One of your best SISU. Here is hoping the people will show that we are "the land of the free and the home of the brave".
Posted by: goomp | April 29, 2006 at 06:21 PM
thank you for the fine post...
i agree with Goomp, and pray this fine Nation will not retreat...
one simple movie, a 'drop' in the ocean of Anti-USA-Anti-Bush-Anti-Everything, we are served on a daily basis...
i do hope the film will live to some potential, at least care for the memory of those lost on that tragic day of 9-11...
Posted by: HNAV | April 29, 2006 at 10:51 PM
Sissy wrote, "Our commenters were up in arms, wondering what Sissy had been smoking".......
I don't know but I want some.
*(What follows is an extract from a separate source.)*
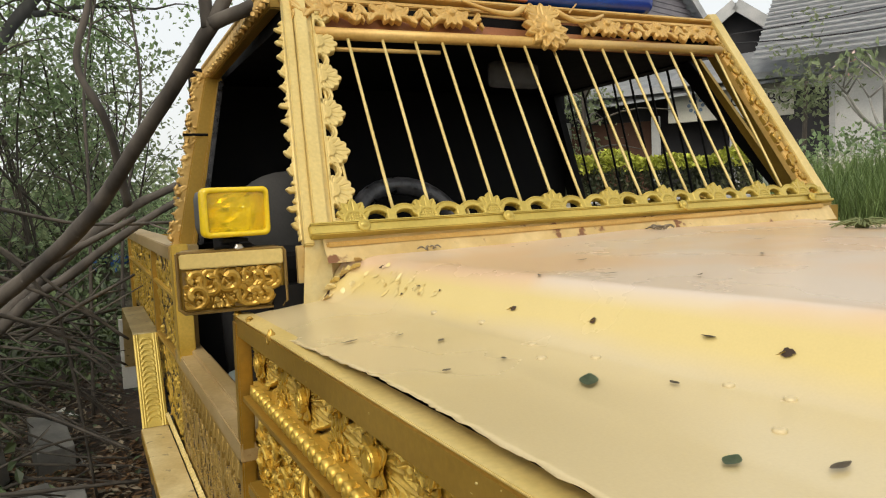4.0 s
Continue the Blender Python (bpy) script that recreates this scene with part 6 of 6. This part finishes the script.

Your review of United 93 was one of the most interesting I've read.
As always you layered into the review current events with your photos of the Muslim man and woman fishing. That was very topical.
While I wouldn't ever want to dress in such a fashion you managed to capture the affection between the couple. Reading sisu always stimulates thought.
Posted by: Laura Lee Donoho | April 30, 2006 at 03:05 PM
YAY! You're back!
"Our commenters were up in arms, wondering what Sissy had been smoking"
No not really *grin* I knew what you were trying to say - it's just that the Muslim decree to have women completely cover themselves has always irritated me - even in a picture like yours where the couple look to be very close.
I saw the bathing suit Miss Kelly had posted, but the problem is - it allows the shape of the woman to be seen - that is a big No No for these people.
The Muslim men seem to be not only afraid that their woman (or women as the case may be) will go out and sleep with any guy she can find, they seem to think that no man on the planet has any self control. (projection of their own warped minds?) Thus it's not a turn on to them to cover the woman up - it's more in the line of keeping their woman to themselves and only themselves. Such nice guys.
Attitudes like that are why the women of this country should be fighting even harder than the men against these people. If United 93 manages to refocus those who have lost that sense of looming disaster, it will have done it's job.